*Aim*. Search the data below for the string "this". Extract every line that contains it.

*Information supplied*.
::::::::
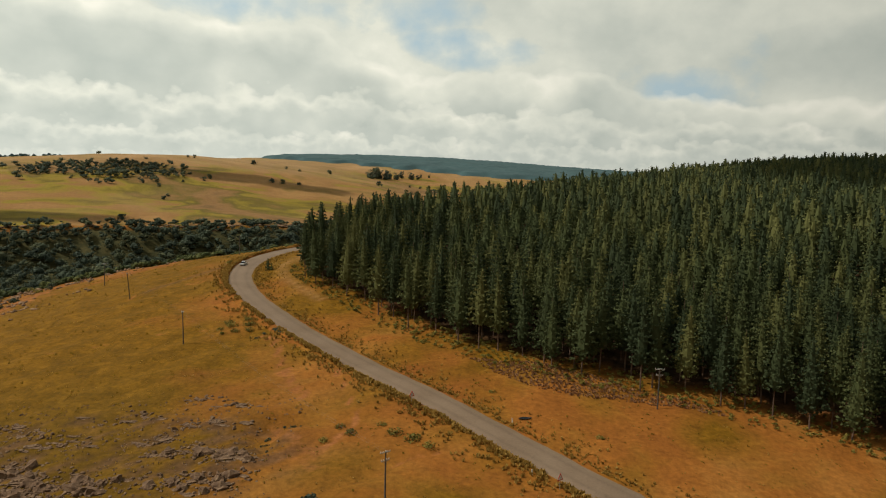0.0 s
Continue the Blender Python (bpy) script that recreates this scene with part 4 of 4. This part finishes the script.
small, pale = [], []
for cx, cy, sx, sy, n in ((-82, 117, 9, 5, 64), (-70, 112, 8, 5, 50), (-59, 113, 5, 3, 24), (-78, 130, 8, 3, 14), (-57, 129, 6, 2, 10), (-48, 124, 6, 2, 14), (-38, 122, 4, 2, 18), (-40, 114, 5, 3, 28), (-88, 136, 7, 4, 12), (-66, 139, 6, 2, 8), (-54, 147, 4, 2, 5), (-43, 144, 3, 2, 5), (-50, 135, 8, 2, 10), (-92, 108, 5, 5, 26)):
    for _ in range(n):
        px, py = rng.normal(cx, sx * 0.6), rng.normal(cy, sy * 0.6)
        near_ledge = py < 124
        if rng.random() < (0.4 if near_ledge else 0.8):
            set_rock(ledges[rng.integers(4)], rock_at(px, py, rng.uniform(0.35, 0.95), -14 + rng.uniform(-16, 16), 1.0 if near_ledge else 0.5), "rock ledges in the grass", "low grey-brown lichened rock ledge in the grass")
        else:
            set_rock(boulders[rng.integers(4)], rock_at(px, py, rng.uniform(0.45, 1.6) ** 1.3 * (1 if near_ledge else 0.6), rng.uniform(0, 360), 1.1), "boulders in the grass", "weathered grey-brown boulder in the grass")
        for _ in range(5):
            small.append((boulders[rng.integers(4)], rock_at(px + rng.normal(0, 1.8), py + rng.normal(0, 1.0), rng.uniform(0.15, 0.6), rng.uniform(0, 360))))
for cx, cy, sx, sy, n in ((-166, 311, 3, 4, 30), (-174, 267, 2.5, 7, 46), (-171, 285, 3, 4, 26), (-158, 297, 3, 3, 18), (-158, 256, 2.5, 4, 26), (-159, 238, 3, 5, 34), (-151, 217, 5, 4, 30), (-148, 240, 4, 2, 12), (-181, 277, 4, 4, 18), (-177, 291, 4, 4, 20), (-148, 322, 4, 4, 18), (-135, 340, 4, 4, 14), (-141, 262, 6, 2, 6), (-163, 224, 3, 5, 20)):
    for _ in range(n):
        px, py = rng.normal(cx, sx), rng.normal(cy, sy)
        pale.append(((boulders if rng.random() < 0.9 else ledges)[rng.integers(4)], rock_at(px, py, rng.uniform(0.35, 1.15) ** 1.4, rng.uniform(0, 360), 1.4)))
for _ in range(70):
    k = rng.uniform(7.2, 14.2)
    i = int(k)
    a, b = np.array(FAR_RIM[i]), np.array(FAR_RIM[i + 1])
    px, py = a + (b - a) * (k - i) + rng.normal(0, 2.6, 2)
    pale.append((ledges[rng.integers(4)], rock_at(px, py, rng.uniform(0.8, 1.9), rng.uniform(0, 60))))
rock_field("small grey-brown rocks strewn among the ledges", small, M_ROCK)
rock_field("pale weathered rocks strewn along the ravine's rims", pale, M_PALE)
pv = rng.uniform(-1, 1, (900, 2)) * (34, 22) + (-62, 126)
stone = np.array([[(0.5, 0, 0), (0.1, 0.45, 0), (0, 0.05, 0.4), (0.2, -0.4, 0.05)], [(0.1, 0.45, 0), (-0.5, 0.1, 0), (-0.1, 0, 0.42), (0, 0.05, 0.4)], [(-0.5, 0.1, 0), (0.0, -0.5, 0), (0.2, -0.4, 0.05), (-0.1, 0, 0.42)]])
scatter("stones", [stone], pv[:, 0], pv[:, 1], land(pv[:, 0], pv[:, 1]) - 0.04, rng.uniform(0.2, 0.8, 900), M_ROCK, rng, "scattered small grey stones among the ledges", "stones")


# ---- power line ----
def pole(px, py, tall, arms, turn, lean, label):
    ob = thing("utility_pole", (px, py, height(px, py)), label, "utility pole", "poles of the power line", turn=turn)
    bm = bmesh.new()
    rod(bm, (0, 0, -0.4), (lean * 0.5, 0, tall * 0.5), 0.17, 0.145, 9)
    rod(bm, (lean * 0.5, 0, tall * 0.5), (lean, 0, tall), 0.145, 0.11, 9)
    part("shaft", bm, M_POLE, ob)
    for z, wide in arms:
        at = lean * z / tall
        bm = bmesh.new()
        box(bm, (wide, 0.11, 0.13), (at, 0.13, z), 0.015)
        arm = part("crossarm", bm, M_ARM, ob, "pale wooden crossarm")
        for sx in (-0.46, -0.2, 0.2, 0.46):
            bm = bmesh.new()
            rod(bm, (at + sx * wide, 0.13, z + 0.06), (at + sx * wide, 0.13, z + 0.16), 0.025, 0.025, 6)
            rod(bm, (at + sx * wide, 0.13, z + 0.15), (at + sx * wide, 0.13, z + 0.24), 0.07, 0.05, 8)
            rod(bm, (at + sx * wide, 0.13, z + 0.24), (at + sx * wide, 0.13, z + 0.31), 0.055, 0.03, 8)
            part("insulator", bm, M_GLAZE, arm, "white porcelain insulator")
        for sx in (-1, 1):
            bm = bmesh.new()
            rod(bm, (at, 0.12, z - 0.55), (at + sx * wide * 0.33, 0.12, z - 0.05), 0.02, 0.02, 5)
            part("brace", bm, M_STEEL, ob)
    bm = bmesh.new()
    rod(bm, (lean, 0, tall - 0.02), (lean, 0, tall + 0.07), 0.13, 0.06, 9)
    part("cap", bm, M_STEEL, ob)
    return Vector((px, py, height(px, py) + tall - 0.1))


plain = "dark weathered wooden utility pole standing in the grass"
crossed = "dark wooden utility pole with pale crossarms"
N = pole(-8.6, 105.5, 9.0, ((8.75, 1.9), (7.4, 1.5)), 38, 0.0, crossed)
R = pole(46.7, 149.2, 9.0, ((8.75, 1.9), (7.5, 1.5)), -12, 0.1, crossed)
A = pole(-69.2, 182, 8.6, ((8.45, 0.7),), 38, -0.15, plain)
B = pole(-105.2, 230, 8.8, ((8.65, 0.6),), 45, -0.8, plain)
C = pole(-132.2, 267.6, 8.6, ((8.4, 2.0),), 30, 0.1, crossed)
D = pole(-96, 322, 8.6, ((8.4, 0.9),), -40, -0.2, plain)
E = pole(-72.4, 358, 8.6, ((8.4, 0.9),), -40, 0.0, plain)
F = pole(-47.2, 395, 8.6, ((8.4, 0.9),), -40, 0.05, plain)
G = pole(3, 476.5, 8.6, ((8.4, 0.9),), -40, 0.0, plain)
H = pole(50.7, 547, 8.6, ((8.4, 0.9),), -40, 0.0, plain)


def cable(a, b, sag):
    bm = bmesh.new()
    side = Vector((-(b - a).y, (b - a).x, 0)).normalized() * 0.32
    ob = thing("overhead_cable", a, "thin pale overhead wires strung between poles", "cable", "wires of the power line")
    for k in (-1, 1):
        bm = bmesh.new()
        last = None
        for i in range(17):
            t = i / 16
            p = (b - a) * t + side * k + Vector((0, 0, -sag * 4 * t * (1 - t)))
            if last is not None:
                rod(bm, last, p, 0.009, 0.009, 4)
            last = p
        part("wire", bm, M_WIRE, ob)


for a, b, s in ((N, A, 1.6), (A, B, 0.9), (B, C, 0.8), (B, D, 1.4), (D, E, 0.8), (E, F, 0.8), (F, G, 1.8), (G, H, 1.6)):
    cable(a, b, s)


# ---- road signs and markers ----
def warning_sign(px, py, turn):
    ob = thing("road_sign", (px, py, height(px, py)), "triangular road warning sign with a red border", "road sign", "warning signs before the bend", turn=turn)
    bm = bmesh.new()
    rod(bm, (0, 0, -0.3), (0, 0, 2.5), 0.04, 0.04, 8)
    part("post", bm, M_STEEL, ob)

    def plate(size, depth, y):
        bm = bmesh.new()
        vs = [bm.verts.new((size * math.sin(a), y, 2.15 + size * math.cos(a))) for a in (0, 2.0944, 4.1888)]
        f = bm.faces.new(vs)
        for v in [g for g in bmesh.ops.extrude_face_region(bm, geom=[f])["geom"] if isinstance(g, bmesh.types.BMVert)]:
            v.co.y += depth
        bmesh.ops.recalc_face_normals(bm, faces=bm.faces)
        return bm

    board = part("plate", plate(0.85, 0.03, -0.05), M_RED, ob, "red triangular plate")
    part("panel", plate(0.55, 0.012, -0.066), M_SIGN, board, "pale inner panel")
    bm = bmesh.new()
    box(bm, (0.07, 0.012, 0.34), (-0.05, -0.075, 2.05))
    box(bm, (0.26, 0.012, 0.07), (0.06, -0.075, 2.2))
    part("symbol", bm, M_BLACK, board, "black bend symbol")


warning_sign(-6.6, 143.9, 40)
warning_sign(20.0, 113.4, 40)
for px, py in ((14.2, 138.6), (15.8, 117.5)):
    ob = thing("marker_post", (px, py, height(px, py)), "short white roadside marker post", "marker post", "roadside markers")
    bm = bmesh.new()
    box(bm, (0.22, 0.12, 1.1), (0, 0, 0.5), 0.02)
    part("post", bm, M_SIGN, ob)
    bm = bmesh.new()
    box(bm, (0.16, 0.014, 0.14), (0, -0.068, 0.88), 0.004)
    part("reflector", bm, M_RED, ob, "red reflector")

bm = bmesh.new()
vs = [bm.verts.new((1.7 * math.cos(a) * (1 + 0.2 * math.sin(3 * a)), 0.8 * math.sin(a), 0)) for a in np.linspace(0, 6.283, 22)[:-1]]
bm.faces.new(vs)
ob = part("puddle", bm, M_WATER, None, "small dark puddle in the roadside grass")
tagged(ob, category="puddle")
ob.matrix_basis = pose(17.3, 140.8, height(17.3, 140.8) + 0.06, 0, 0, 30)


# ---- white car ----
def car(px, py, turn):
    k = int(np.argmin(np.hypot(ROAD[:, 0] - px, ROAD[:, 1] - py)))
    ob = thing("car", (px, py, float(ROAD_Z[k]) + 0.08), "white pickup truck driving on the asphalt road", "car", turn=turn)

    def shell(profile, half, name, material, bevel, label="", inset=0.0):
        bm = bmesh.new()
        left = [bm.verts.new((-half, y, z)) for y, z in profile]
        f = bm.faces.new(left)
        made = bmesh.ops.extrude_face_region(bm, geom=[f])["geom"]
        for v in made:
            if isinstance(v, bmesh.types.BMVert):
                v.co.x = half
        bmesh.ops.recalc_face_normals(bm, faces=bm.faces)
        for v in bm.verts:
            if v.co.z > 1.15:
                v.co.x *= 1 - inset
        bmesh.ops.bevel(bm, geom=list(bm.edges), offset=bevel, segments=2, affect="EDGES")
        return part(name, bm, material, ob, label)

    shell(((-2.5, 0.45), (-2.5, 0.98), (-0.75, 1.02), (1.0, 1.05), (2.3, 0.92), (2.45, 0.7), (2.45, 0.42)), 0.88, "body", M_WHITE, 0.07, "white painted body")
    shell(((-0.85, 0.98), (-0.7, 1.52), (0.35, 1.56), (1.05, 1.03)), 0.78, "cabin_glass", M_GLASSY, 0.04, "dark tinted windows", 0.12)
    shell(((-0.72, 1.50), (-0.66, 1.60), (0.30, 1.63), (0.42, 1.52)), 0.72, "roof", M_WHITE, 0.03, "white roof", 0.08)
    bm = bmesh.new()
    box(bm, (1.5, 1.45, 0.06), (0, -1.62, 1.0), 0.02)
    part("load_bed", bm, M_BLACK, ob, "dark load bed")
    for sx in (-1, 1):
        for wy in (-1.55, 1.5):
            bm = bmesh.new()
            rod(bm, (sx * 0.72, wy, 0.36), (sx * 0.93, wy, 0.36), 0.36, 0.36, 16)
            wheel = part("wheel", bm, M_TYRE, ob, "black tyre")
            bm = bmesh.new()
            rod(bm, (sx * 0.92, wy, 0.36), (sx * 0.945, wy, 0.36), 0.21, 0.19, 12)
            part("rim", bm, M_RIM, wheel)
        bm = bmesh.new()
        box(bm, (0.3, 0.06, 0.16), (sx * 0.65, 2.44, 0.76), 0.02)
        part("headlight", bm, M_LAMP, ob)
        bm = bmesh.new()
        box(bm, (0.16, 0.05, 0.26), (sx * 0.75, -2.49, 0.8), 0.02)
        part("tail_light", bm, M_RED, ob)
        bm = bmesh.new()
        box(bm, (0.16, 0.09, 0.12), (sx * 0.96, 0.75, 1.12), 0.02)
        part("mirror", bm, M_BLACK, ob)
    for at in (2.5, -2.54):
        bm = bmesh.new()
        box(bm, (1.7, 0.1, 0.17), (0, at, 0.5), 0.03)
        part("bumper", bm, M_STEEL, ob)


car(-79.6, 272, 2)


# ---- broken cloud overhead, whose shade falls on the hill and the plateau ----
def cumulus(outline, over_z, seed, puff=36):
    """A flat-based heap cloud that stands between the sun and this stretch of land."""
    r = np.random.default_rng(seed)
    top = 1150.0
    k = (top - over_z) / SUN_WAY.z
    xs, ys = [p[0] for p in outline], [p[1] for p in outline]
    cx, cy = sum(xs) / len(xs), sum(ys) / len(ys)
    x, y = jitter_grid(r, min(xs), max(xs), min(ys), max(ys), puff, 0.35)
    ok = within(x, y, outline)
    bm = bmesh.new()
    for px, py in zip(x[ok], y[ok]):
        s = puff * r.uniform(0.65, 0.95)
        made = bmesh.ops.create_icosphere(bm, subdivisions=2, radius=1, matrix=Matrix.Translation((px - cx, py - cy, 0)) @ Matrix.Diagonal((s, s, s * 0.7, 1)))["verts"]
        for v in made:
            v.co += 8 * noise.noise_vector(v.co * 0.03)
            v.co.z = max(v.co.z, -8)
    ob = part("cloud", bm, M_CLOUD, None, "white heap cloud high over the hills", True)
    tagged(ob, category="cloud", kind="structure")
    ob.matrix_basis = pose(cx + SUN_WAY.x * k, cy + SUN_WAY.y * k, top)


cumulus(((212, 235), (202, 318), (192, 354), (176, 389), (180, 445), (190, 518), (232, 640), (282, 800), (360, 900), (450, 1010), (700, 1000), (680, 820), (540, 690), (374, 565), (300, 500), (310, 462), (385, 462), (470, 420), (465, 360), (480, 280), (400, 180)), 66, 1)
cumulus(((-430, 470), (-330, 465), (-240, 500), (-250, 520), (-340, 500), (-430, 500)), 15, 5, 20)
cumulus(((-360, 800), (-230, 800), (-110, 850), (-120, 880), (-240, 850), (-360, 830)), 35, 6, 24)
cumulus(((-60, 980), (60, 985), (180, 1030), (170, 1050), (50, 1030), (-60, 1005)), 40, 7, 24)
::::::::
*The result*.
Continue the Blender Python (bpy) script that recreates this scene with part 4 of 4. This part finishes the script.
    """A flat-based heap cloud that stands between the sun and this stretch of land."""